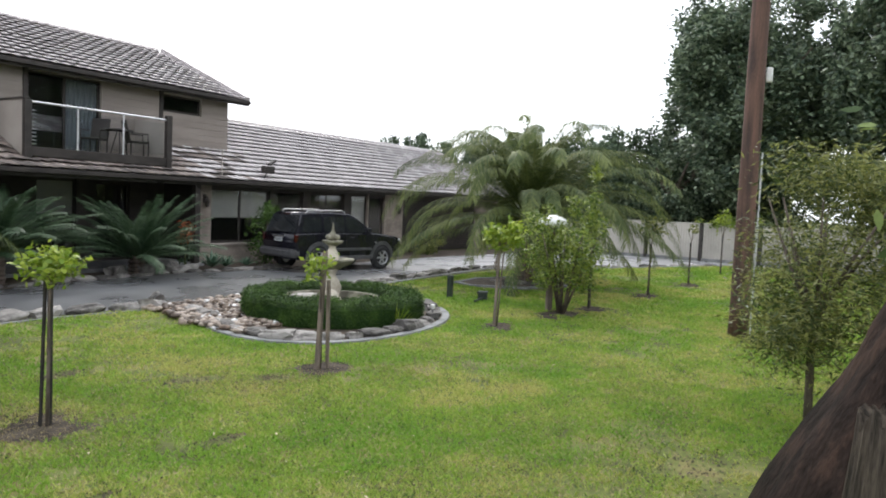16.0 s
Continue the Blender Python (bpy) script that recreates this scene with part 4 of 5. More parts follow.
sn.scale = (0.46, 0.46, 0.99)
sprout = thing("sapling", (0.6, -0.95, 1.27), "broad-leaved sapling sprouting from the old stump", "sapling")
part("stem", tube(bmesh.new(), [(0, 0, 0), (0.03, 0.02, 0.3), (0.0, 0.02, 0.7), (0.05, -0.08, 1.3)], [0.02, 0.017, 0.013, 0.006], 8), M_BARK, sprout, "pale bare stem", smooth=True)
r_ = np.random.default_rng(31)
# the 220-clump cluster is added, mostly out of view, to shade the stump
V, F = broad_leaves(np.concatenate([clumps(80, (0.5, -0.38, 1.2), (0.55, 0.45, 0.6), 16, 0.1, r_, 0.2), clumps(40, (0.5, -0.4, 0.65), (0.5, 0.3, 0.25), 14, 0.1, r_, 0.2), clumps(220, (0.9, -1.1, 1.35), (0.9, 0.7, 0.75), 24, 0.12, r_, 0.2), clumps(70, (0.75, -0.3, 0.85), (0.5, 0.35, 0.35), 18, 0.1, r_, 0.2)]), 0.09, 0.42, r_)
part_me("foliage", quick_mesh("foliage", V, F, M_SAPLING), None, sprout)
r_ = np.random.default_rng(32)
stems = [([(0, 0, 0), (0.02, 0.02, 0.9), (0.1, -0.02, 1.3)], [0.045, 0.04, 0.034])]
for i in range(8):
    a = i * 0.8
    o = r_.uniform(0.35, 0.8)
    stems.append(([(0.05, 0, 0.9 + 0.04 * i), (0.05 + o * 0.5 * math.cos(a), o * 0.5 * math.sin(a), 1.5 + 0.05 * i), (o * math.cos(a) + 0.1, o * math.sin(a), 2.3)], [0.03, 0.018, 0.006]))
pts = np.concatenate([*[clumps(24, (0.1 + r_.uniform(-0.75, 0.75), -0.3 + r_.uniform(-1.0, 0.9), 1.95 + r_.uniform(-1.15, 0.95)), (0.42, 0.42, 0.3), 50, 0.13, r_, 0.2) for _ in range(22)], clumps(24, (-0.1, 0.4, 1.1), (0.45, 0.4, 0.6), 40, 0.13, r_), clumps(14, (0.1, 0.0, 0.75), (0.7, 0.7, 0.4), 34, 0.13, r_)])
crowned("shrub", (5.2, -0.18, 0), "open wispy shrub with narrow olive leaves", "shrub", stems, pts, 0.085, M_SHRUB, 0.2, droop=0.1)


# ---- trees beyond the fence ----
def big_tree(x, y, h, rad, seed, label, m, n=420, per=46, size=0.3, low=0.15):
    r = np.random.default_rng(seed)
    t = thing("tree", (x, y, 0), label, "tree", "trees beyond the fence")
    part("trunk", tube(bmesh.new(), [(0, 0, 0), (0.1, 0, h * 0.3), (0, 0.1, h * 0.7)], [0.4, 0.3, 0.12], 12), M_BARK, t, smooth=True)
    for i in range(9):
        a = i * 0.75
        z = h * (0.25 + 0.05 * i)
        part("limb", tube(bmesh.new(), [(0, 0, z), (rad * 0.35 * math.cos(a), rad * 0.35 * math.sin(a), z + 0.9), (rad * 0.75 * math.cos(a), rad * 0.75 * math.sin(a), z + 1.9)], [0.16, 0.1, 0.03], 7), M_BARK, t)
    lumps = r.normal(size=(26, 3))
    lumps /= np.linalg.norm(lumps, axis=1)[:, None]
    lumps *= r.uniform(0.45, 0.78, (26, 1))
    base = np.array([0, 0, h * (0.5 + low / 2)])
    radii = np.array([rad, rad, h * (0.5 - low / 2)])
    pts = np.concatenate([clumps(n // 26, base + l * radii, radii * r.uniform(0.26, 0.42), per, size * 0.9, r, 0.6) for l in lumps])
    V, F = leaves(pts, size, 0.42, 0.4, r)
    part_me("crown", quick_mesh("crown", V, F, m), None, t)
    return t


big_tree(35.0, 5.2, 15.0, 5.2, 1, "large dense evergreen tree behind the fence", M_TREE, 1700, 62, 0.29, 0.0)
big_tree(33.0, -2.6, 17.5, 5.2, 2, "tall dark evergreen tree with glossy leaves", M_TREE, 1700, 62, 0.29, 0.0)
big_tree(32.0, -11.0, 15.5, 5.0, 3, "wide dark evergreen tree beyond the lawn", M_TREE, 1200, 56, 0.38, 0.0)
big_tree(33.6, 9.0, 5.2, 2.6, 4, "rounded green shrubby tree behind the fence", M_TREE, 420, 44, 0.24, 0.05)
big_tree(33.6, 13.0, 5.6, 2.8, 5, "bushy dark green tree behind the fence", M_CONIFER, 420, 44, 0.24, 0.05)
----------
- _GOAL OF THE EXERCISE_: Write out every line above exactly as it is, leaving out the pictures.

- _CORRECT OUTPUT_:
16.0 s
Continue the Blender Python (bpy) script that recreates this scene with part 4 of 5. More parts follow.
sn.scale = (0.46, 0.46, 0.99)
sprout = thing("sapling", (0.6, -0.95, 1.27), "broad-leaved sapling sprouting from the old stump", "sapling")
part("stem", tube(bmesh.new(), [(0, 0, 0), (0.03, 0.02, 0.3), (0.0, 0.02, 0.7), (0.05, -0.08, 1.3)], [0.02, 0.017, 0.013, 0.006], 8), M_BARK, sprout, "pale bare stem", smooth=True)
r_ = np.random.default_rng(31)
# the 220-clump cluster is added, mostly out of view, to shade the stump
V, F = broad_leaves(np.concatenate([clumps(80, (0.5, -0.38, 1.2), (0.55, 0.45, 0.6), 16, 0.1, r_, 0.2), clumps(40, (0.5, -0.4, 0.65), (0.5, 0.3, 0.25), 14, 0.1, r_, 0.2), clumps(220, (0.9, -1.1, 1.35), (0.9, 0.7, 0.75), 24, 0.12, r_, 0.2), clumps(70, (0.75, -0.3, 0.85), (0.5, 0.35, 0.35), 18, 0.1, r_, 0.2)]), 0.09, 0.42, r_)
part_me("foliage", quick_mesh("foliage", V, F, M_SAPLING), None, sprout)
r_ = np.random.default_rng(32)
stems = [([(0, 0, 0), (0.02, 0.02, 0.9), (0.1, -0.02, 1.3)], [0.045, 0.04, 0.034])]
for i in range(8):
    a = i * 0.8
    o = r_.uniform(0.35, 0.8)
    stems.append(([(0.05, 0, 0.9 + 0.04 * i), (0.05 + o * 0.5 * math.cos(a), o * 0.5 * math.sin(a), 1.5 + 0.05 * i), (o * math.cos(a) + 0.1, o * math.sin(a), 2.3)], [0.03, 0.018, 0.006]))
pts = np.concatenate([*[clumps(24, (0.1 + r_.uniform(-0.75, 0.75), -0.3 + r_.uniform(-1.0, 0.9), 1.95 + r_.uniform(-1.15, 0.95)), (0.42, 0.42, 0.3), 50, 0.13, r_, 0.2) for _ in range(22)], clumps(24, (-0.1, 0.4, 1.1), (0.45, 0.4, 0.6), 40, 0.13, r_), clumps(14, (0.1, 0.0, 0.75), (0.7, 0.7, 0.4), 34, 0.13, r_)])
crowned("shrub", (5.2, -0.18, 0), "open wispy shrub with narrow olive leaves", "shrub", stems, pts, 0.085, M_SHRUB, 0.2, droop=0.1)


# ---- trees beyond the fence ----
def big_tree(x, y, h, rad, seed, label, m, n=420, per=46, size=0.3, low=0.15):
    r = np.random.default_rng(seed)
    t = thing("tree", (x, y, 0), label, "tree", "trees beyond the fence")
    part("trunk", tube(bmesh.new(), [(0, 0, 0), (0.1, 0, h * 0.3), (0, 0.1, h * 0.7)], [0.4, 0.3, 0.12], 12), M_BARK, t, smooth=True)
    for i in range(9):
        a = i * 0.75
        z = h * (0.25 + 0.05 * i)
        part("limb", tube(bmesh.new(), [(0, 0, z), (rad * 0.35 * math.cos(a), rad * 0.35 * math.sin(a), z + 0.9), (rad * 0.75 * math.cos(a), rad * 0.75 * math.sin(a), z + 1.9)], [0.16, 0.1, 0.03], 7), M_BARK, t)
    lumps = r.normal(size=(26, 3))
    lumps /= np.linalg.norm(lumps, axis=1)[:, None]
    lumps *= r.uniform(0.45, 0.78, (26, 1))
    base = np.array([0, 0, h * (0.5 + low / 2)])
    radii = np.array([rad, rad, h * (0.5 - low / 2)])
    pts = np.concatenate([clumps(n // 26, base + l * radii, radii * r.uniform(0.26, 0.42), per, size * 0.9, r, 0.6) for l in lumps])
    V, F = leaves(pts, size, 0.42, 0.4, r)
    part_me("crown", quick_mesh("crown", V, F, m), None, t)
    return t


big_tree(35.0, 5.2, 15.0, 5.2, 1, "large dense evergreen tree behind the fence", M_TREE, 1700, 62, 0.29, 0.0)
big_tree(33.0, -2.6, 17.5, 5.2, 2, "tall dark evergreen tree with glossy leaves", M_TREE, 1700, 62, 0.29, 0.0)
big_tree(32.0, -11.0, 15.5, 5.0, 3, "wide dark evergreen tree beyond the lawn", M_TREE, 1200, 56, 0.38, 0.0)
big_tree(33.6, 9.0, 5.2, 2.6, 4, "rounded green shrubby tree behind the fence", M_TREE, 420, 44, 0.24, 0.05)
big_tree(33.6, 13.0, 5.6, 2.8, 5, "bushy dark green tree behind the fence", M_CONIFER, 420, 44, 0.24, 0.05)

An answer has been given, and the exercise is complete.